Teacher consent can be compromised by the hierarchy: if the head teacher has agreed to a study, teachers may feel they cannot decline, so their participation is not truly voluntary. Teachers may also fear that findings will be used to judge their performance, which both raises a consent concern and, again, threatens validity by encouraging guarded, managed responses.
Protecting participants from harm is heightened in education because children are more vulnerable and the harms extend well beyond the physical.
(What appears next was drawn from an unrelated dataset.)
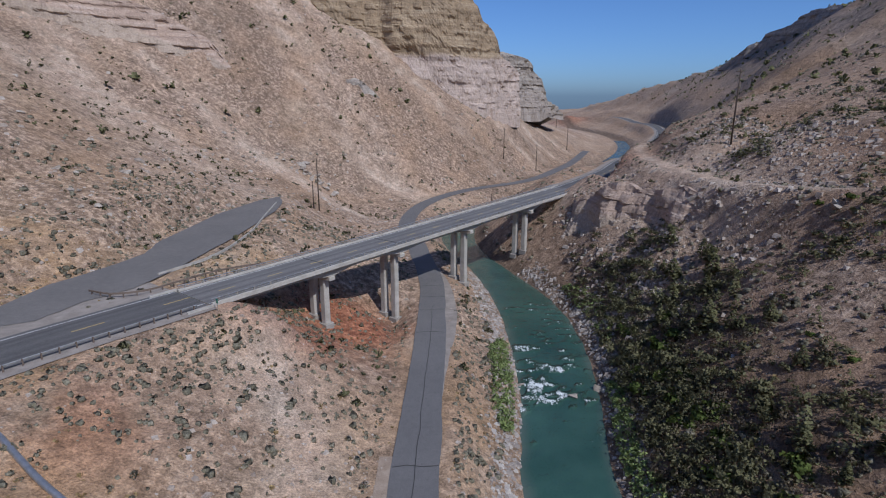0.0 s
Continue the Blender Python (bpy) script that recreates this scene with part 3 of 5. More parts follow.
M_PINE = foliage("pine_needles", (0.12, 0.128, 0.062), (0.19, 0.195, 0.1), (0.27, 0.265, 0.14))
M_BRIGHT = foliage("sumac_leaves", (0.08, 0.12, 0.028), (0.14, 0.19, 0.05), (0.22, 0.28, 0.085))
M_WILLOW = foliage("willow_leaves", (0.17, 0.23, 0.075), (0.26, 0.34, 0.12), (0.38, 0.46, 0.19))
M_BRUSH = foliage("leafless_brush_twigs", (0.1, 0.08, 0.056), (0.17, 0.14, 0.1), (0.26, 0.225, 0.165))
M_BARK = simple("bark", (0.07, 0.055, 0.045), (0.16, 0.13, 0.105), 0.5, 0.95, 0.02)
M_STONE = rock_material("scree_stone", (0.25, 0.19, 0.15), (0.4, 0.34, 0.285), (0.57, 0.51, 0.45))
M_REDSTONE = rock_material("red_stone", (0.19, 0.11, 0.078), (0.3, 0.2, 0.145), (0.43, 0.34, 0.26))
M_BANK = rock_material("river_cobble", (0.2, 0.17, 0.15), (0.35, 0.31, 0.275), (0.56, 0.52, 0.47))
M_BOULDER = rock_material("boulder_rock", (0.24, 0.2, 0.165), (0.37, 0.32, 0.27), (0.52, 0.47, 0.4), False)
M_KERB = rock_material("kerb_stone", (0.4, 0.3, 0.2), (0.56, 0.46, 0.34), (0.68, 0.61, 0.51), False)
M_CLIFF = cliff_material("bedded_limestone", (0.58, 0.48, 0.42), (0.38, 0.29, 0.19), (0.5, 0.41, 0.29))
M_GREYCLIFF = cliff_material("grey_limestone", (0.42, 0.37, 0.33), (0.36, 0.32, 0.28), (0.48, 0.44, 0.39))
M_BANKCLIFF = cliff_material("pale_bank_rock", (0.5, 0.41, 0.33), (0.47, 0.36, 0.29), (0.55, 0.45, 0.38), 0.6)
M_LEDGE = cliff_material("red_brown_ledge", (0.27, 0.14, 0.095), (0.34, 0.18, 0.125), (0.47, 0.3, 0.22), 0.5)
M_REDCLIFF = cliff_material("brick_red_earth", (0.3, 0.135, 0.085), (0.27, 0.1, 0.06), (0.44, 0.26, 0.175), 0.5)
M_MOUNTAIN = mountain_material()
M_RIDGE = cliff_material("ridge_limestone", (0.3, 0.275, 0.25), (0.33, 0.3, 0.27), (0.45, 0.41, 0.37), 2.0)
M_RUBBLE = rock_material("dark_rubble", (0.07, 0.066, 0.065), (0.13, 0.122, 0.118), (0.24, 0.225, 0.215))
M_WHITEWALL = simple("white_painted_wall", (0.7, 0.7, 0.68), (0.82, 0.81, 0.79), 2.0, 0.7)
M_ROOF = simple("pale_metal_roof", (0.62, 0.63, 0.64), (0.76, 0.77, 0.78), 3.0, 0.45)
M_CAR_WHITE = simple("white_car_paint", (0.7, 0.7, 0.68), (0.78, 0.77, 0.75), 1.0, 0.3)
M_CAR_DARK = simple("dark_car_paint", (0.03, 0.032, 0.035), (0.05, 0.05, 0.055), 1.0, 0.3)
M_RUBBER = simple("tyre_rubber", (0.015, 0.015, 0.015), (0.03, 0.03, 0.03), 0.3, 0.9)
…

| Type of harm | Example in education |
|---|---|
| Psychological distress | Asking pupils about bullying, bereavement, family breakdown or racism may cause distress or re-traumatise |
| Social harm | If peers learn a pupil took part in research on a sensitive topic (sexuality, SEND), this may lead to stigma or bullying |
| Educational harm | Time on research takes pupils from learning; experimental manipulation could affect outcomes |
| Reputational harm | Identifiable teachers or schools may suffer reputational damage |
| Labelling effects | Research that categorises pupils ("underachievers", "disruptive") may reinforce labels and trigger self-fulfilling prophecies |
Key Point: Harm in education is rarely physical. The risks of psychological, social, educational and labelling harm must all be weighed — and the labelling risk is especially sociologically loaded, because a study designed to describe labelling could end up reinforcing it, harming the very pupils it observes.
Researchers in schools are bound by safeguarding requirements that are themselves an ethical and practical layer: they may need enhanced DBS checks; they must follow the school's safeguarding policy, including rules about never being alone with a child; and if they encounter evidence of abuse or neglect, they have a duty to report it — which directly conflicts with the promise of confidentiality they may have made to participants. That tension (confidentiality vs the duty to protect) is a sophisticated evaluation point.
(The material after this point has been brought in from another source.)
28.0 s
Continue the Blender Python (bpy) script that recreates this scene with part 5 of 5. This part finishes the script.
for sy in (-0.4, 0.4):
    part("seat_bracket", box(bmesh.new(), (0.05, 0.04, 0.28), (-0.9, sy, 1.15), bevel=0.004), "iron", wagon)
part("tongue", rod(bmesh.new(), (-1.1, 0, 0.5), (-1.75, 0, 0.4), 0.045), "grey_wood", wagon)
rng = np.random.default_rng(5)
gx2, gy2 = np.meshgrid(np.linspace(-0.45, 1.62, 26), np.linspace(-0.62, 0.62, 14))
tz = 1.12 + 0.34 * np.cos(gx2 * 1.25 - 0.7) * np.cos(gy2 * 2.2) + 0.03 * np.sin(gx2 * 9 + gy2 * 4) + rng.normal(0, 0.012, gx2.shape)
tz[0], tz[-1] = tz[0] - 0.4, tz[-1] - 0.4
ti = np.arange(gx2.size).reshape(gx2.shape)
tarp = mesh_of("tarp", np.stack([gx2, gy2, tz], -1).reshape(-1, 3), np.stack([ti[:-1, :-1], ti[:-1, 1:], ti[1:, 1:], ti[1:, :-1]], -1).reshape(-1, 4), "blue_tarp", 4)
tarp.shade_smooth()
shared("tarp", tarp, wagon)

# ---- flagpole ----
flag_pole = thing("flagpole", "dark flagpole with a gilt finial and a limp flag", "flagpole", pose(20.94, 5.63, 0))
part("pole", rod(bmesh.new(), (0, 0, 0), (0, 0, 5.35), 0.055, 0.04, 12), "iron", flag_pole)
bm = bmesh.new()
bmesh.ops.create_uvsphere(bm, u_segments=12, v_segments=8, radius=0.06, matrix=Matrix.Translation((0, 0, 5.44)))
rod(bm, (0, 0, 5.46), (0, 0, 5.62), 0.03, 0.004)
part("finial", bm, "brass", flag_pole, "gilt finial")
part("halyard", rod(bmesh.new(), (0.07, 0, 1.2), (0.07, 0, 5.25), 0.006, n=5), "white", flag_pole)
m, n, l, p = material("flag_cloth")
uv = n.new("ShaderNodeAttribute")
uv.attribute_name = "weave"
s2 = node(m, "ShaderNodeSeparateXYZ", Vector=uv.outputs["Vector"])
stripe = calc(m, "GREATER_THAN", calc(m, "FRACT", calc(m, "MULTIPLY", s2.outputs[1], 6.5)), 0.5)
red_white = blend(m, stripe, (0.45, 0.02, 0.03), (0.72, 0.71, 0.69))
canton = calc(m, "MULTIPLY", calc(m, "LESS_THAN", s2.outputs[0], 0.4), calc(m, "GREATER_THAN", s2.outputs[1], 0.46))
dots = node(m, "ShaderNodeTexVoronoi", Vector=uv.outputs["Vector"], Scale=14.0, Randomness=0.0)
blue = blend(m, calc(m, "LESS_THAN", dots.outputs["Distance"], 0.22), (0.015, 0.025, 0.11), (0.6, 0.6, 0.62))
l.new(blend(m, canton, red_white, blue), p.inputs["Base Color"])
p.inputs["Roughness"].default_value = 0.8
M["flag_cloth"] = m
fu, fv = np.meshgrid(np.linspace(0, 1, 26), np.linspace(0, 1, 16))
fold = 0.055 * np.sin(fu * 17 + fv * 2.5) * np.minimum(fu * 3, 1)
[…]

Confidentiality and anonymity are ethical obligations that schools make unusually hard to honour.
Example: Stephen Ball gave his school the pseudonym "Beachside Comprehensive" (1981), yet insiders have argued the school remained identifiable from the detail provided. This illustrates how fragile true anonymity is in education research, especially in rich qualitative studies where the texture of detail is precisely what gives the work its value.
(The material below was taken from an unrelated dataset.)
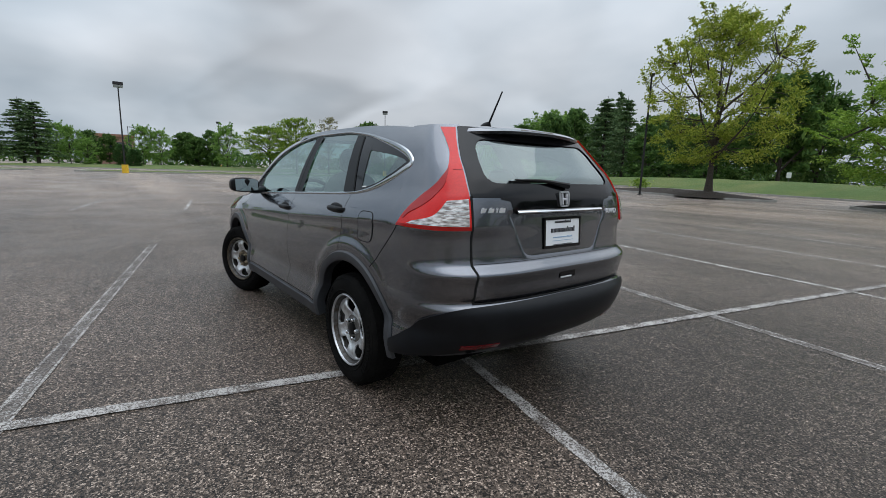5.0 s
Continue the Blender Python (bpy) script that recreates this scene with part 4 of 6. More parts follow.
rows = [[Vector((tail(z) + 0.006 + 0.018 * math.sin(k / 6 * math.pi) - 0.09 * (y / 0.64) ** 4, y, z)) for k, z in enumerate(steps(1.118, 1.144, 6))] for y in steps(-0.365, 0.365, 24)]
grid(bm, rows)
part("tail_bar", bm, CHROME, tailgate, "bright bar over the plate")
emblem(pose(tail(1.192) + 0.016, 0, 1.194, 8, 0, -90), tailgate, 0.086)
number_plate(pose(2.172, 0, 1.012, 4, 0, -90), GLOSS_BLACK, tailgate, 0.300, 0.150, True)
part("gate_handle", boxed(tail(0.79) - 0.004, tail(0.79) + 0.008, -0.075, 0.065, 0.768, 0.815, bevel=0.005), GLOSS_BLACK, tailgate, "dark tailgate grip recess")
part("grip_lip", boxed(tail(0.79) + 0.004, tail(0.79) + 0.013, -0.07, 0.03, 0.769, 0.778, bevel=0.004), BADGE, tailgate)
part("tailgate_joint", gate(0, 0.995, 0.684, 0.693, 20, 2, 0.006, bmesh.new()), JOINT, tailgate)
part("tailgate_fold", gate(0, 0.985, 0.8785, 0.8815, 20, 1, 0.0055, bmesh.new()), JOINT, tailgate)
for s in (1, -1):
    part("tailgate_side_joint", sheet(lambda u, z: q_tail(lerp(0.985, 1.0, u) * edge_y(z), z), lambda u: 0.690, lambda u: 1.21, 1, 30, 0.003, s), JOINT, tailgate)

def lettering(text, size, m, material, parent):
    cu = bpy.data.curves.new("lettering", "FONT")
    cu.body, cu.size, cu.extrude, cu.align_x, cu.shear = text, size, 0.004, "CENTER", 0.2
    cu.offset = 0.0007
    tmp = new("lettering", cu)
    bpy.context.view_layer.update()
    me = bpy.data.meshes.new_from_object(tmp.evaluated_get(bpy.context.evaluated_depsgraph_get()))
    bpy.data.objects.remove(tmp)
    me.materials.append(material)
    ob = new("lettering", me)
    ob.parent = parent
    ob.matrix_local = m
    return ob

q = q_tail(0.475, 1.135)
lettering("AWD", 0.042, Matrix.Translation(skin(q, 1.102) + Vector((0.009, 0, 0))) @ pose(0, 0, 0, 80, 0, 96) @ Matrix.Diagonal((1.3, 1, 1, 1)), BADGE, tailgate)
for y0, y1 in ((0.585, 0.548), (0.543, 0.506), (0.500, 0.484), (0.478, 0.438)):
    bm = bmesh.new()
    y = (y0 + y1) / 2
    p = skin(q_tail(y, 1.145), 1.145)
    box(bm, p.x - 0.002, p.x + 0.007, -y0, -y1, 1.128, 1.157, Matrix(((1, 0, 0, 0), (0, 1, 0.25, -0.286), (0, 0, 1, 0), (0, 0, 0, 1))), bevel=0.004)
    part("model_badge", bm, BADGE, tailgate, "bright plain badge bars")
# spoiler
bm = bmesh.new()
rows = []
for w in steps(-1, 1, 34):
    a = abs(w)
    y = w * 0.545
    xr = 1.62 + (BACK_HEAD - 1.62) * (1 - (a * 0.93) ** 3.2) ** (1 / 3.2)
    e = roof_edge(xr) + 0.034 * (1 - a ** 2.2)
    k = 1 - 0.55 * a ** 4
    rows.append([Vector((xr - 0.05, y, e + 0.004)), Vector((xr + 0.03, y, e + 0.006)), Vector((xr + 0.105 * k, y, e - 0.006)), Vector((xr + 0.135 * k, y, e - 0.022)), Vector((xr + 0.125 * k, y, e - 0.036)), Vector((xr + 0.02, y * 0.99, e - 0.050))])
grid(bm, rows)
spoiler = part("spoiler", bm, CAR_PAINT, car, "grey roof spoiler")
bm = bmesh.new()
grid(bm, [[r[4] + Vector((-0.002, 0, -0.001)), r[5] + Vector((0.055, 0, -0.012)), r[5] + Vector((0.03, 0, -0.045))] for r in rows])
part("spoiler_underside", bm, GLOSS_BLACK, spoiler)
part("brake_light", boxed(1.925, 1.955, -0.14, 0.14, 1.548, 1.566, bevel=0.004), LAMP_WHITE, spoiler, "pale high brake light")

# tail lamps
OUT_X = Curve((1.052, 1.790), (1.12, 1.832), (1.20, 1.902), (1.27, 1.962), (1.32, 1.972), (1.40, 1.930), (1.50, 1.838), (1.565, 1.762))
def lamp_edge_in(z):
    return q_tail(edge_y(z) + 0.004, z)
def lamp_edge_out(z):
    return q_of(OUT_X(z), z)
def lamp_at(u, z):
    return lerp(lamp_edge_in(z), lamp_edge_out(z), u)
for s in (1, -1):
    tl = part("tail_lamp", sheet(lambda u, z: lamp_at(u, z), lambda u: 1.052, lambda u: 1.548, 14, 40, 0.0, s, 0.010), LAMP_RED, car, "red and clear tail lamp up the rear pillar")
    dark_from = Curve((1.085, 0.97), (1.115, 0.94), (1.14, 0.86), (1.165, 0.78), (1.20, 0.71), (1.25, 0.68), (1.30, 0.78), (1.345, 0.96))
    part("deep_band", sheet(lambda u, z: lamp_at(lerp(dark_from(z), 0.985, u), z), lambda u: 1.088, lambda u: 1.342, 8, 28, 0.009, s, 0.004), LAMP_DEEP, tl, "darker red outer band")
    part("lamp_edge", sheet(lambda u, z: lamp_at(u, z), lambda u: 1.050, lambda u: 1.062, 14, 1, 0.010, s, 0.003), LAMP_DEEP, tl)
    clear_to = Curve((1.065, 0.90), (1.082, 0.82), (1.096, 0.66), (1.112, 0.54), (1.145, 0.46), (1.185, 0.40), (1.196, 0.33))
    part("clear_lens", sheet(lambda u, z: lamp_at(lerp(0.03, clear_to(z), u), z), lambda u: 1.066, lambda u: 1.194 - 0.012 * u, 16, 16, 0.010, s, 0.005), LAMP_WHITE, tl, "clear reversing lens")
    for k in range(4):
        part("lens_rib", sheet(lambda u, z: lamp_at(lerp(0.04, 0.38, u), z), lambda u: 1.092 + k * 0.022, lambda u: 1.095 + k * 0.022, 6, 1, 0.014, s, 0.002), REFLECTOR, tl)
    part("lamp_rib", sheet(lambda u, z: lamp_at(lerp(0.02, 0.6, u), z), lambda u: 1.328, lambda u: 1.331, 6, 1, 0.0095, s, 0.002), LAMP_DEEP, tl)
    part("fuel_flap" if s < 0 else "panel_joint", sheet(lambda u, z: q_of(lerp(1.395, 1.545, u), z) if s < 0 else q_of(lerp(1.45, 1.452, u), z), lambda u: 0.925 + 0.012 * (2 * u - 1) ** 4, lambda u: 1.085 - 0.012 * (2 * u - 1) ** 4 if s < 0 else 0.93, 8, 8, 0.0, s, 0.0025), CAR_PAINT, car)
    if s < 0:
        bm = bmesh.new()
        loop = []
        for t in steps(0, math.tau, 40):
            k = 4.5
            cx, cz = math.cos(t), math.sin(t)
            x = 1.47 + 0.080 * math.copysign(abs(cx) ** (2 / k), cx)
            z = 1.005 + 0.085 * math.copysign(abs(cz) ** (2 / k), cz)
            loop.append(Vector((x, s * (half_width(x, z) + 0.0012), z)))
        tube(bm, loop, 0.0022, 5, False)
        part("flap_joint", bm, JOINT, car)
    # joint from the lamp down to the wheel arch
    bm = bmesh.new()
    pts = []
    for t in steps(0, 1, 16):
        x, z = lerp(1.79, 1.56, t), lerp(1.052, 0.79, t)
        q = q_of(x, z)
        p = skin(q, z) + outward(q, z) * 0.0005
        pts.append(Vector((p.x, s * p.y, p.z)))
    tube(bm, pts, 0.0022, 5)
    part("bumper_joint", bm, JOINT, car)
    bm = bmesh.new()
    pts = []
    for t in steps(0, 1, 12):
        x, z = lerp(-1.71, -1.53, t), lerp(0.842, 0.752, t)
        q = q_of(x, z)
        p = skin(q, z) + outward(q, z) * 0.0005
        pts.append(Vector((p.x, s * p.y, p.z)))
    tube(bm, pts, 0.002, 5)
    part("bumper_joint", bm, JOINT, car)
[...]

Under the UK GDPR and the Data Protection Act 2018, researchers must store personal data securely, use it only for the consented purpose, keep it no longer than necessary, allow participants access to their data, and apply enhanced protections to data about children. These legal duties reinforce the ethical ones and bear directly on methods that capture identifiable data (recordings, named questionnaires).
Deception — deliberately misleading participants about the nature or purpose of the research — is generally regarded as unacceptable, but some sociologists argue it is occasionally necessary.
| Arguments for deception | Arguments against deception |
|---|---|
| Without it, participants may alter behaviour (the Hawthorne effect), producing invalid data | It violates informed consent |
| Some topics can only be studied if participants do not know the true focus | It is manipulation, especially troubling with children |
| Covert observation may be the only way to capture sensitive behaviour such as teacher labelling or bullying | It can damage trust and make future access to schools harder |
| If findings could benefit education, the ends may justify the means | Children are especially vulnerable to deception, as they rarely question adult authority |
The decisive education-specific consideration is the last one: because children do not interrogate adult authority, deception that might be defensible with informed adults becomes very hard to justify with pupils. This is precisely why covert observation of children — which by definition involves deception and the absence of consent — is one of the most ethically contested methods in education research, and why many researchers reject it for child participants even where it would maximise validity.
The steep power relationships in schools create ethical challenges with few parallels elsewhere — and they are the clearest illustration of how ethics and validity intertwine.
Key Point: Power dynamics are simultaneously an ethical problem (consent is compromised) and a validity problem (pupils tell adults what they think the adult wants to hear). You cannot fully separate the two — which is why the strongest answers discuss them together rather than parking ethics in its own paragraph.
Many education topics are inherently sensitive, and the Item will often signal this.
| Sensitive topic | Ethical concern |
|---|---|
| Bullying / peer victimisation | Questions may distress, or identify victims to bullies |
| Ethnicity and racism | Must avoid reinforcing the stereotypes under study |
| Social class and poverty | Questions on income or parental occupation may embarrass or stigmatise |
| Special educational needs | Categorising pupils risks labelling and self-fulfilling prophecy |
| Sexuality and gender identity | Highly personal; demands exceptional confidentiality |
| Family circumstances | Family breakdown, imprisonment or abuse require careful handling |
Drawing the strands together, ethical considerations actively steer method choice in education — and the evaluative skill is to judge whether the ethically safer method can still answer the question the Item poses.
The recurring evaluative question is therefore: can the ethically acceptable version of this method still capture what the topic requires? Often the ethically safest option is also the least valid — and naming that trade-off explicitly is a top-band move.